2.    Gelet op het vorenstaande ziet de Afdeling in hetgeen [appellant A] en [appellant B] hebben aangevoerd aanleiding voor het oordeel dat het besluit van 7 maart 2016 voor zover het de plangrens betreft tussen het perceel Abcovenseweg 57 en het perceel Abcovenseweg 57a, alsmede het plandeel dat betrekking heeft op het perceel Abcovenseweg 57 in strijd is met artikel 3:46 van de Algemene wet bestuursrecht (hierna: Awb). Het bestreden besluit dient in zoverre te worden vernietigd.

3.    De Afdeling heeft de raad opgedragen om het in de tussenuitspraak onder 18 omschreven gebrek in het besluit van 7 maart 2016 te herstellen.

4.    Artikel 6:19, eerste lid, van de Awb luidt: "Het bezwaar of beroep heeft van rechtswege mede betrekking op een besluit tot intrekking, wijziging of vervanging van het bestreden besluit, tenzij partijen daarbij onvoldoende belang hebben."

Het besluit van 2 oktober 2017 is ingevolge artikel 6:19, eerste lid, van de Awb mede onderwerp van geschil.

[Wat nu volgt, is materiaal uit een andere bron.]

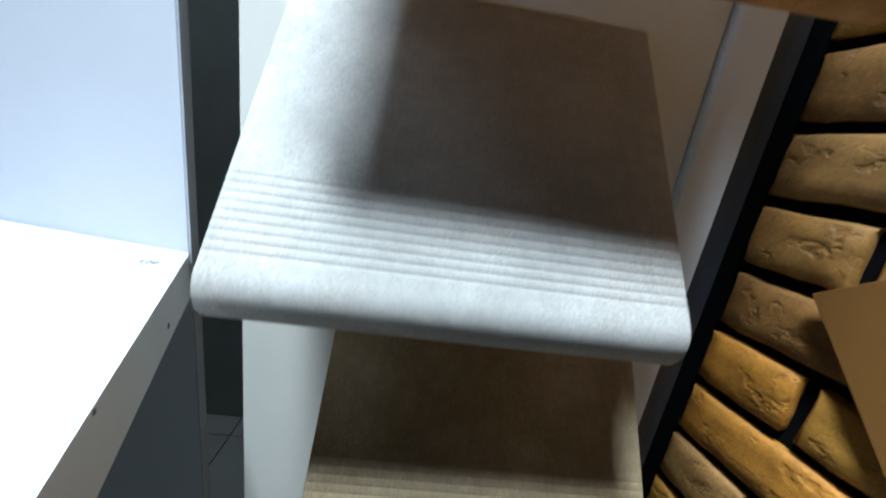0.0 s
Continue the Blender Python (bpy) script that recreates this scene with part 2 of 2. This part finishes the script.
# ---- open shelf unit beside the display ----
SX, SY, SZ = -0.2572, 0.345, 0.841      # inner corner of the shelf top
unit = new("shelf_unit")
tagged(unit, "white laminate shelf unit with open end and grey board edge", "shelf unit")
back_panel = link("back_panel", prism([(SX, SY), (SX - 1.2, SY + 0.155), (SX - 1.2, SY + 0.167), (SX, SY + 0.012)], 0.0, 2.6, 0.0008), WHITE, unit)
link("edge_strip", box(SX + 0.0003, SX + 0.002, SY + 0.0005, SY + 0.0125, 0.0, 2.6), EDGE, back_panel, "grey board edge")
EX, EY, REACH = 0.385, -0.923, 0.42
SHELF_T = 0.046
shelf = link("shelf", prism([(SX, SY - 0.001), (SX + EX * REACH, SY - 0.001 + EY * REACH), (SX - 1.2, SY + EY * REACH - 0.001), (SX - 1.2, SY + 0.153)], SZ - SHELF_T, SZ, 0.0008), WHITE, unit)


def on_end(d, drop, out):
    """A place on the shelf's slanting end: d along it, drop below its top, out from its face."""
    return Vector((SX + EX * d - EY * out, SY - 0.001 + EY * d + EX * out, SZ - drop))


def disc_on_end(d, drop, r):
    bm = bmesh.new()
    c, along = on_end(d, drop, 0.0012), Vector((EX, EY, 0))
    vs = [bm.verts.new(c + along * (r * math.cos(a)) + Vector((0, 0, r * math.sin(a)))) for a in (2 * math.pi * k / 14 for k in range(14))]
    back = [bm.verts.new(v.co - Vector((-EY, EX, 0)) * 0.004) for v in vs]
    bm.faces.new(vs)
    for k in range(14):
        bm.faces.new((vs[k], vs[(k + 1) % 14], back[(k + 1) % 14], back[k]))
    return bm


# thin added sheet; its paler white stands in for light on this end
link("edge_band", prism([tuple(on_end(d, 0, o)[:2]) for d, o in ((0.001, 0.0), (REACH - 0.001, 0.0), (REACH - 0.001, 0.0008), (0.001, 0.0008))], SZ - SHELF_T + 0.001, SZ - 0.001), LIFTED_WHITE, shelf, "added pale sheet that stands in for light on the shelf end")
link("screw_hole", disc_on_end(0.088, 0.031, 0.0022), PRINT, shelf, "small dark screw hole")
link("screw_hole", disc_on_end(0.215, 0.004, 0.0015), PRINT, shelf, "small dark chip")


def pencil(text, place, turn, size):
    cu = bpy.data.curves.new("pencil_number", "FONT")
    cu.body, cu.size, cu.extrude, cu.shear, cu.space_character = text, size, 0.0002, 0.2, 1.2
    ob = new("pencil_number", cu)
    cu.materials.append(INK)
    ob.parent = shelf
    ob.matrix_basis = Matrix.Translation(place) @ Matrix.Rotation(turn, 4, "Z") @ Matrix.Diagonal((1, 1.35, 1, 1))
    ob["label"] = "handwritten number in pencil"


pencil("339", (-0.2785, 0.305, SZ + 0.0004), radians(-4), 0.0098)

# ---- stair treads ----
GROOVES, LIP, SLAB, NOSE_R = 9, 0.034, 0.011, 0.023


def tread_profile(length, inset, deep, reach, pitch):
    """Outline in (along the slope from the nose, outward), counted from the back's top edge round the nose to the back's underside."""
    pts = [(length, -inset)]
    for k in range(GROOVES - 1, -1, -1):
        c = reach + k * pitch
        for ds, dn in ((0.0027, 0), (0.0017, -0.08), (0.0009, -0.4), (0.0003, -1.15), (-0.0003, -1.15), (-0.0009, -0.45), (-0.0017, -0.1), (-0.0027, 0)):
            pts.append((c + ds, dn * deep - inset))
    for k in range(0, 11):
        a = radians(90 + 9 * k)
        pts.append((NOSE_R + (NOSE_R - inset) * math.cos(a), -NOSE_R + (NOSE_R - inset) * math.sin(a)))
    r = 0.0105
    for k in range(0, 6):
        a = radians(180 + 18 * k)
        pts.append((r + (r - inset) * math.cos(a), -LIP + r + (r - inset) * math.sin(a)))
    for k in range(0, 6):
        a = radians(270 + 18 * k)
        pts.append((0.016 + (r - inset) * math.cos(a), -LIP + r + (r - inset) * math.sin(a)))
    pts += [(0.0275, -SLAB - 0.012), (0.031, -SLAB - 0.004), (0.039, -SLAB + inset), (length, -SLAB + inset)]
    return pts


def tread(label, material, left, right, gy, gz, slope, yaw=0.0, deep=0.0005, reach=0.030, pitch=0.00639):
    """left, right: its sides; gy, gz: where the foremost groove lies; slope, yaw: degrees."""
    width, cx, a = right - left, (left + right) / 2, radians(slope)
    UP, OUT = Vector((0, math.cos(a), math.sin(a))), Vector((0, -math.sin(a), math.cos(a)))
    nose = Vector((0, gy, gz)) - UP * reach
    length = (PANEL_Y - 0.002 - abs(math.sin(radians(yaw))) * width / 2 - nose.y) / UP.y
    e = 0.0018
    cuts = [(-width / 2, e), (-width / 2 + e * 0.3, e * 0.3), (-width / 2 + e, 0)]
    cuts += [(-width / 2 + width * k / 12, 0) for k in range(1, 12)] + [(-x, i) for x, i in reversed(cuts)]
    seam = reach + (GROOVES - 1) * pitch + 0.004
    thing = new("stair_tread")
    thing.matrix_basis = pose(cx, nose.y, nose.z, 0, 0, yaw)

    def slab_profile(inset):
        return [(length, -inset), (seam, -inset), (seam, -SLAB + inset), (length, -SLAB + inset)]

    def nosing_profile(inset):
        pts = tread_profile(length, inset, deep if inset == 0 else 0.15 * deep, reach, pitch)
        return [(seam, -inset)] + pts[1:-1] + [(seam, -SLAB + inset)]

    for name, profile, note in (("slab", slab_profile, ""), ("nosing", nosing_profile, "ribbed rounded front edge")):
        bm = bmesh.new()
        rings = [[bm.verts.new(Vector((x, 0, 0)) + UP * q + OUT * n) for q, n in profile(inset)] for x, inset in cuts]
        n = len(rings[0])
        for a, b in zip(rings, rings[1:]):
            for k in range(n):
                bm.faces.new((a[k], a[(k + 1) % n], b[(k + 1) % n], b[k]))
        bm.faces.new(rings[0]), bm.faces.new(rings[-1])
        ob = link(name, bm, material, thing, note)
        for p in ob.data.polygons:
            p.use_smooth = len(p.vertices) == 4
        ob.data.set_sharp_from_angle(angle=radians(30))
    return tagged(thing, label, "stair tread", "slanted tread samples on the board")


tread("sand-coloured stoneware stair tread with ribbed front, lowest sample", SAND, -0.104, 0.190, 0.216, 0.672, 54)
tread("ivory white stoneware stair tread with ribbed rounded nose", IVORY, -0.1600, 0.1380, 0.2053, 0.8997, 53.7, 0.5, 0.0005, 0.034)
tread("amber orange stoneware stair tread with rounded nose", AMBER, -0.1155, 0.1720, 0.1962, 1.1042, 52.5, -1.5, 0.0004, 0.032)
umber = tread("dark umber grey stoneware stair tread with ribbed nose", UMBER, -0.1550, 0.1135, 0.1649, 1.2865, 51.6, -0.7, 0.0007, 0.0265)
topmost = tread("mottled slate grey stoneware stair tread, topmost sample", SLATE, -0.1100, 0.1662, 0.1786, 1.4791, 51.1, -0.8, 0.0006, 0.0330, 0.00651)


def glaze_chip(owner, along, across, size, turn):
    """A pale chip in the glaze: along the slope from the nose, across from the middle."""
    a, reach = owner
    bm = bmesh.new()
    rnd = random.Random(int(size * 1e6))
    top = [bm.verts.new((size * r * math.cos(q) * 1.0, size * r * math.sin(q) * 0.35, 0.0002)) for q, r in ((2 * math.pi * k / 11, rnd.uniform(0.55, 1.0)) for k in range(11))]
    low = [bm.verts.new((v.co.x, v.co.y, -0.0006)) for v in top]
    bm.faces.new(top)
    for k in range(11):
        bm.faces.new((top[k], top[(k + 1) % 11], low[(k + 1) % 11], low[k]))
    ob = link("glaze_chip", bm, CHIP, reach.children[0], "tiny pale chip")
    ob.matrix_basis = Matrix.Translation((across, math.cos(a) * along, math.sin(a) * along)) @ Matrix.Rotation(a, 4, "X") @ Matrix.Rotation(radians(turn), 4, "Z")


for along, across, size, turn in ((0.1164, -0.1, 0.0022, 50), (0.1134, -0.1025, 0.0009, 20), (0.1014, -0.108, 0.0007, 70)):
    glaze_chip((radians(51.1), topmost), along, across, size, turn)
for along, across, size, turn in ((0.0165, -0.079, 0.0006, 40), (0.016, -0.076, 0.0007, 70)):
    glaze_chip((radians(51.6), umber), along, across, size, turn)

# ---- brick sample board ----
TURN = radians(10.5)
brick_board = new("brick_board")
brick_board.matrix_basis = Matrix.Translation((0.30, 0.35, 0)) @ Matrix.Rotation(TURN - math.pi / 2, 4, "Z")
# local x: along the board towards the room, local y: into the board, local z: up
tagged(brick_board, "black sample board with yellow-brown cast bricks", "brick panel")
DEPTH = 0.012
link("backing", box(-0.012, 0.297, DEPTH, DEPTH + 0.018, 0.05, 2.6, 0.001), BLACK, brick_board, "matt black backing board")
link("end_board", box(-0.03, -0.0125, -0.015, DEPTH + 0.03, 0.05, 2.6, 0.001), BLACK, brick_board, "matt black end board")


def brick_mesh(length, height, seed, tone):
    rnd = random.Random(seed)
    nx = max(5, round(length / 0.025))
    xs = [0.0, 0.0042] + [length * i / nx for i in range(1, nx)] + [length - 0.0042, length]
    zs = [0.0, 0.004, height * 0.35, height * 0.65, height - 0.004, height]
    bm = bmesh.new()
    grid = []
    for i, x in enumerate(xs):
        col = []
        for k, z in enumerate(zs):
            edge = i in (0, len(xs) - 1) or k in (0, len(zs) - 1)
            y = rnd.uniform(0.0022, 0.0052) if edge else rnd.uniform(-0.0009, 0.0009)
            col.append(bm.verts.new((x + rnd.uniform(-0.0011, 0.0011), y, -z + rnd.uniform(-0.0011, 0.0011))))
        grid.append(col)
    nx, nz = len(xs) - 1, len(zs) - 1
    for i in range(nx):
        for k in range(nz):
            bm.faces.new((grid[i][k], grid[i][k + 1], grid[i + 1][k + 1], grid[i + 1][k]))
    rim = [grid[i][0] for i in range(nx + 1)] + [grid[nx][k] for k in range(1, nz + 1)] + [grid[i][nz] for i in range(nx - 1, -1, -1)] + [grid[0][k] for k in range(nz - 1, 0, -1)]
    back = [bm.verts.new((v.co.x, DEPTH, v.co.z)) for v in rim]
    for i in range(len(rim)):
        j = (i + 1) % len(rim)
        bm.faces.new((rim[i], rim[j], back[j], back[i]))
    bm.faces.new(back)
    bmesh.ops.recalc_face_normals(bm, faces=bm.faces)
    me = bpy.data.meshes.new("brick")
    bm.to_mesh(me)
    bm.free()
    for p in me.polygons:
        p.use_smooth = len(p.vertices) == 4
    me.set_sharp_from_angle(angle=radians(55))
    me.materials.append(BRICKS[tone])
    return me


HALF, FULL, TALL, STEP = 0.086, 0.185, 0.0575, 0.07
halves = {t: [brick_mesh(HALF, TALL, 50 + k, t) for k in range(3)] for t in BRICKS}
fulls = {t: [brick_mesh(FULL, TALL, 80 + k, t) for k in range(3)] for t in BRICKS}
# tones of the bricks along the board's end, from the row at 0.684 m upwards
# lowest rows picked browner, which puts the weaker light there into their colour
TONES = "tan ochre ochre brown tan tan brown yellow yellow tan orange yellow orange ochre ochre".split()
pick = random.Random(4)
for row in range(-8, 27):
    top = 0.684 + STEP * row
    x, first = 0.0, row % 2 == 0
    while x < 0.28:
        short = first == (x == 0.0)
        tone = TONES[row] if x == 0.0 and 0 <= row < len(TONES) else pick.choice(("yellow", "yellow", "tan", "ochre", "brown", "orange"))
        ob = new("brick", pick.choice((halves if short else fulls)[tone]))
        ob.parent = brick_board
        ob.location = (x + pick.uniform(-0.0008, 0.0008), pick.uniform(-0.001, 0.001), top + pick.uniform(-0.001, 0.001))
        x += (HALF if short else FULL) + 0.0125

# card lying against the bricks
card = new("brown_card")
tagged(card, "plain brown card standing slanted against the bricks", "card")
card.matrix_basis = brick_board.matrix_basis @ Matrix.Translation((0.073, -0.013, 0.901)) @ Matrix.Rotation(radians(-38), 4, "Y")
link("sheet", box(0.0, 0.2, 0.0, 0.0035, -0.3, 0.0, 0.0008), CARD, card)

# floor tiles, nearest stretch as pieces
tile = bpy.data.meshes.new("tile")
tb = box(-0.2985, 0.2985, -0.2985, 0.2985, -0.008, 0.0, 0.001)
tb.to_mesh(tile)
tb.free()
tile.materials.append(FLOOR)
for i in range(-6, 7):
    for k in range(-7, 5):
        ob = new("tile", tile)
        ob.parent = floor
        ob.location = (-0.25 + 0.6 * i, 0.645 + 0.6 * k, random.uniform(-0.0004, 0.0004))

5.    De raad heeft besloten onder verwijzing naar een concept-QRA van 23 juni 2017 de toelichting aan te passen, maar de plangrens niet te wijzigen. De raad stelt dat de risicocontour PR 10-6 blijkens de concept-QRA niet over de woning en voor een heel klein stukje over het perceel Abcovenseweg 57 loopt. Het perceel ligt wel binnen het zogenoemde invloedsgebied van het gasdistributiestation. De raad heeft op grond van de concept-QRA de motivering van het groepsrisico aangepast.

Integrale afweging en algemeen uitgangspunt

6.    [appellant A] en [appellant B] stellen dat sprake is van een niet-integrale en ongelijkwaardige belangenafweging. Zij wijzen er daarbij op dat de raad ervoor heeft gekozen het oorspronkelijke gebied De Bakertand in delen te gaan ontwikkelen. Voor alle deelgebieden gelden ten onrechte niet dezelfde uitgangspunten. Voorts worden belangen van grondeigenaren in het gebied verschillend gewogen: voor woningen aan de Abcovenseweg geldt het uitgangspunt dat het huidige gebruik als zodanig wordt bestemd, voor andere grondeigenaren, zoals de gemeente bestaat er wel de mogelijkheid te voorzien in nieuwe ontwikkelingen. Ook het gasdistributiestation mag eerst haar terrein opnieuw inrichten alvorens een bestemmingsplan in procedure wordt gebracht. [appellant A] en [appellant B] achten vorenstaande in strijd met het gelijkheidsbeginsel.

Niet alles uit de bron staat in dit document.